Il y a ce drap qui pèse sur ta tête

cette étoffe morne où glisse ta main

Sournoisement des limbes

creusent ta voix

jalouses de ta beauté (…)

Un projet dans le projet

Le poème que Marilyne Bertoncini a lu a été traduit dans plusieurs langues, ce qui lui a donné l’idée de trouver des personnes capables de le traduire dans le plus grand nombre possible de langues, en vue d’une future publication multilingue. Lors de cette soirée chez Pauline, ont été lues les versions française, italienne, espagnole, iranienne de ce poème. C’est un beau projet ! Voici les premiers vers du poème français:

La cime des arbres peigne le vent
le vent caresse la chevelure des branches

et la toison de l’herbe

Le vent est libre et chante
dans les cheveux défaits des forêts (…)

Lectures finales

La soirée s’est poursuivie avec la lecture par Éric « Ériciel » Dubois du poème « Fille d’Iran » d’Élisabeth Granjon :

Tes mèches sont tombées

Comme larmes

Au pays de la répression (…)

Nous avons ensuite entendu un poème de Catherine Pont-Humbert, journaliste et poète:

Nuque tendre offerte au vent

Cheveux lâchés en indomptables tornades (…)

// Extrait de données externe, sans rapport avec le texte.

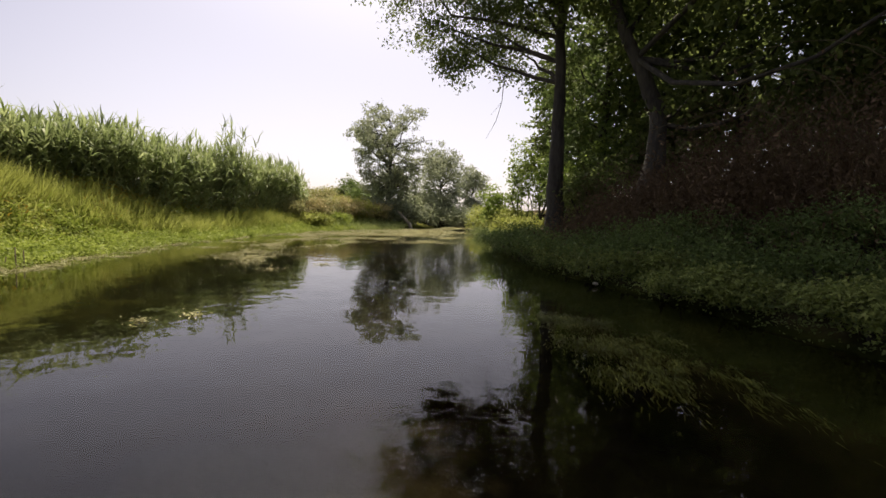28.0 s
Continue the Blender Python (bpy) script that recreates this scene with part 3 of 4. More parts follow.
trunk_line = np.array([(0, 0, -.2), up_at(-93.6, 4.5), up_at(-93.2, 6.7), up_at(-93.1, 9.0), up_at(-93.0, 10.6)])
part("trunk", mesh("trunk", *tube(trunk_line, (.20, .155, .14, .135, .12), 10, .12), DEADBARK, True), dead)
for line, r0, r1 in (
        ([(-93.1, 10.2), (-93.6, 11.3), (-93.9, 14.2), (-93.6, 16.6), (-92.4, 18.1), (-91.0, 18.6), (-89.6, 20.4), (-88.4, 22.1), (-88.7, 24.5), (-89.9, 26.1), (-90.5, 27.6)], .105, .014),
        ([(-92.9, 10.2), (-92.8, 11.8), (-92.4, 14.0), (-90.9, 16.0), (-89.2, 17.7), (-87.6, 18.9), (-85.5, 19.6), (-83.8, 20.4), (-82.4, 21.6), (-80.8, 22.2), (-79.7, 22.5)], .105, .012),
        ([(-92.8, 10.9), (-90.9, 11.5), (-90.1, 12.5), (-89.2, 13.0)], .055, .018),
        ([(-87.4, 18.7), (-86.9, 15.4), (-86.1, 14.4)], .022, .008),
        ([(-87.6, 18.9), (-89.5, 18.8), (-91.0, 18.6)], .035, .028),
        ([(-87.6, 18.9), (-86.8, 20.9), (-85.1, 23.0), (-83.7, 24.1), (-82.3, 25.4)], .036, .009),
        ([(-88.4, 22.1), (-86.9, 22.8), (-85.8, 24.6), (-85.0, 25.4), (-84.6, 26.4)], .032, .008),
        ([(-85.5, 19.6), (-84.4, 22.0), (-82.9, 23.4), (-81.4, 23.6)], .030, .008),
        ([(-89.6, 20.4), (-88.0, 21.0), (-86.6, 21.2), (-85.6, 22.0)], .026, .008),
        ([(-88.6, 23.6), (-87.6, 25.2), (-87.2, 26.8)], .022, .007)):
    part_branch(line, r0, r1)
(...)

Nous avons pu également écouter un poème d’Alix Lerman-Enriquez, poétesse strasbourgeoise:

Femmes d’Iran, on brûle vos mèches de cheveux,

Que vous avez voulu détacher, voir flotter à l’air libre du vent,

Comme les vagues brisées par l’écume de votre colère,

Comme les ailes cassées d’un oiseau captif, oublié.

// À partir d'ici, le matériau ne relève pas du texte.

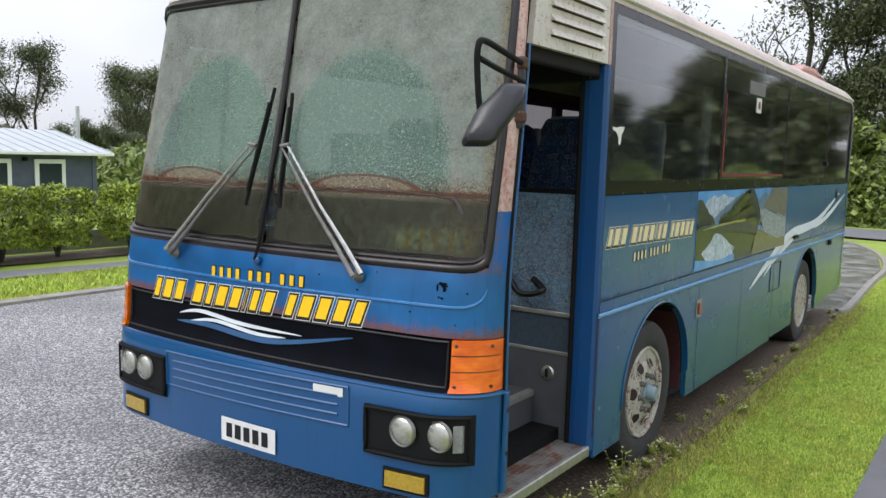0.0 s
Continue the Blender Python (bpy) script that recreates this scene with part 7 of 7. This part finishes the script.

Là-bas, la mer caspienne vous encercle, vous fait prisonnières.

Vos cheveux sont à terre, comme est à terre votre liberté.

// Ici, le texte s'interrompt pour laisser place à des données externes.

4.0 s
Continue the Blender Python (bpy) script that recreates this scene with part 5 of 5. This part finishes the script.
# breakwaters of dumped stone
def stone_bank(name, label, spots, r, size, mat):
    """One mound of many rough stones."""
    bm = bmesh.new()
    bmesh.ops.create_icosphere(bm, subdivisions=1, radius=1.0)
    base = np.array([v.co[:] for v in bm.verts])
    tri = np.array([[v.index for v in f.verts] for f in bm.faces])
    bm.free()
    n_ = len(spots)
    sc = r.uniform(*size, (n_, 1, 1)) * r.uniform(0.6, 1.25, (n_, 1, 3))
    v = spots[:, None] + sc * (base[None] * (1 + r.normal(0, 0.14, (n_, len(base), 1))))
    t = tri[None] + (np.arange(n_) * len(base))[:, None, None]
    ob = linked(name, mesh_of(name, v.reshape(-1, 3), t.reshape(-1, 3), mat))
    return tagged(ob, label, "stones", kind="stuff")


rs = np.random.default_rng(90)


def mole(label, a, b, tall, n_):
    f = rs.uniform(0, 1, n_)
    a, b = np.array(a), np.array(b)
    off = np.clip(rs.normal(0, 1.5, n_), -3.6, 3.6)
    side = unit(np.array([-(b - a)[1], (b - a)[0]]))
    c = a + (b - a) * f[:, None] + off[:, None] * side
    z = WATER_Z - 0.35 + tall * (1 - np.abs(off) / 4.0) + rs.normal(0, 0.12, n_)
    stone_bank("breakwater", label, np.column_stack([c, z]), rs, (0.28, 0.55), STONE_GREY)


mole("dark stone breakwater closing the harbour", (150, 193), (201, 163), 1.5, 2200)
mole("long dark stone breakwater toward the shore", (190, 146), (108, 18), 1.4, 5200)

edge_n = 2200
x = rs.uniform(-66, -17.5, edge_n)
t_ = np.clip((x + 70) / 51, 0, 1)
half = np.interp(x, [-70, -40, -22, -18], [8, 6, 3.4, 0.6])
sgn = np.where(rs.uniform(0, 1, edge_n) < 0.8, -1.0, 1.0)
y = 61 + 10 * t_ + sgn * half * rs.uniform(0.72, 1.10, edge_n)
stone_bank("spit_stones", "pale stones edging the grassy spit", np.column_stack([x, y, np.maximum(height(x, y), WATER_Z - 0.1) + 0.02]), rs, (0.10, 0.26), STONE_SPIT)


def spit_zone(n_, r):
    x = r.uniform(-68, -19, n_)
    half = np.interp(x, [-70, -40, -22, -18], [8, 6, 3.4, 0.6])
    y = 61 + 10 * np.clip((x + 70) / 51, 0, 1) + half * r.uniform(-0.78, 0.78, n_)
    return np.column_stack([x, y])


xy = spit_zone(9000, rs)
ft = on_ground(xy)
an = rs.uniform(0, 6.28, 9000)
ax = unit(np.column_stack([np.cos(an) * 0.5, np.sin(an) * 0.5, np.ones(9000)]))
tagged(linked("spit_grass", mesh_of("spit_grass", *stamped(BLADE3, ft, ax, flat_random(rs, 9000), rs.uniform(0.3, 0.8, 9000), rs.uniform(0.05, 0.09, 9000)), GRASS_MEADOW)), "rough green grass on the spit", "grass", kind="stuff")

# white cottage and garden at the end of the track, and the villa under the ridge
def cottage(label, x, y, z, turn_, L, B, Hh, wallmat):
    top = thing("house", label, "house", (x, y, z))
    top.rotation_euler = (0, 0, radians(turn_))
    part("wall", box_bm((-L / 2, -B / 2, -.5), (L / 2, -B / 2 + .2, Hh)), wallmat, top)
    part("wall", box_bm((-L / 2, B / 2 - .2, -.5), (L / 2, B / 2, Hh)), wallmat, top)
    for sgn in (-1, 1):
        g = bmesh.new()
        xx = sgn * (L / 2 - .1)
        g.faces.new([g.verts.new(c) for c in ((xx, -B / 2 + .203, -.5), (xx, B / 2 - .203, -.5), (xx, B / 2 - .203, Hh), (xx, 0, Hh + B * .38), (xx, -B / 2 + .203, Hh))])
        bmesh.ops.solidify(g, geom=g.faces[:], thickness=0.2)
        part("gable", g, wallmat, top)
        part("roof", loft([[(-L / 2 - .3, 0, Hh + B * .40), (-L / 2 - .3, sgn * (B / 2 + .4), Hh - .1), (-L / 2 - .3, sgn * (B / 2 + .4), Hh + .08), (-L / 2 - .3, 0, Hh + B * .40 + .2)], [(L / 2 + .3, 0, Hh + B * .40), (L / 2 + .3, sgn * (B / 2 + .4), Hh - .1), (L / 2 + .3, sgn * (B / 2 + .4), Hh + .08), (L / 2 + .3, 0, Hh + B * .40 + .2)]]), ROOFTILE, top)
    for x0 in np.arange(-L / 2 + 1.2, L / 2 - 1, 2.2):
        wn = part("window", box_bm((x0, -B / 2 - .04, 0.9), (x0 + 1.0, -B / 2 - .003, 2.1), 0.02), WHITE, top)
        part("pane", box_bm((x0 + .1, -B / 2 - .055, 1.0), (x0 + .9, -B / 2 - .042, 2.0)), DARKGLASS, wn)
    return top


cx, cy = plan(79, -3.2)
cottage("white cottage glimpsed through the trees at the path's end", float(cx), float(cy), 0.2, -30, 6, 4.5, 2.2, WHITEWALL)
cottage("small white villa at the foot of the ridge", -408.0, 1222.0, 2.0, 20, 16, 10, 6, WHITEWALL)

La soirée s’est terminée avec l’interprétation à la guitare d’un poème d’Anne Barbusse intitulé « Zachina » :

Zakhina vient toujours à l’atelier d’écriture cheveux voilés

je ne connais pas les cheveux de Zakhina

juste son sourire sa voix son prénom ses yeux

.

un jour lors d’un atelier d’écriture Zakhina lit son texte

elle parle de ses cheveux

elle décrit ses cheveux

longs noirs frisés (…)

☆☆☆

Ces quelques citations vous donneront une idée des poèmes que je vous invite à découvrir directement sur le site « Jeudidesmots.com« . Elles ne sont en effet qu’un petit aperçu des très nombreuses contributions à cette anthologie numérique collective, qui n’est elle-même qu’un maillon du projet d’Antje Stehn. C’est dire l’ampleur, au niveau mondial, des prises de position poétiques en faveur des femmes d’Iran.

À l’issue de la soirée, Marilyne Bertoncini s’est émue du fait que la plupart des contributions soient portées par des femmes. Les hommes ne peuvent-ils pas, eux aussi, prendre fait et cause pour les femmes ? Je pense en effet qu’il est important que ce combat soit également porté par des hommes. Cependant, pour ma part, je n’ai pas répondu à l’appel à contribution. Je ne me suis pas senti légitime, non seulement en tant qu’homme, mais aussi en tant qu’Occidental. Même si, bien sûr, je trouve courageuses ces femmes qui osent manifester contre le régime en place, je ne connais rien sur leur quotidien, leurs souffrances, leur vécu concret, et il me semble très compliqué de parler de quelque chose que je ne connais pas. Je pourrais faire un joli poème sur leur courage, leur beauté, etc., mais cela ne reposerait sur rien de concret, cela serait presque simplement un exercice de style, et cela ne vaudrait pas grand-chose. En outre, cela pourrait être pris (même si telle n’aurait évidemment pas été l’intention) comme une sorte de leçon paternaliste que l’Occident adresserait à l’Orient, et je ne voudrais pas donner cette impression. Je suis donc heureux que d’autres, plus légitimes que moi, se soient emparés du sujet et aient écrit ces poèmes. Que cet article soit ma modeste contribution.

5 commentaires sur « Connaissez-vous Elizabeth Guyon-Spennato ? »

  1. Bravo Gabriel pour ce magnifique compte-rendu.

    Oui, comme toi, je ne me suis pas senti légitime en tant qu’homme occidental et absolument ignare de la culture iranienne et de sa sociologie actuelle. A la lecture des poèmes du site, je me dis que j’aurais pu ou que je pourrais encore faire quelque chose sur le sujet. A voir.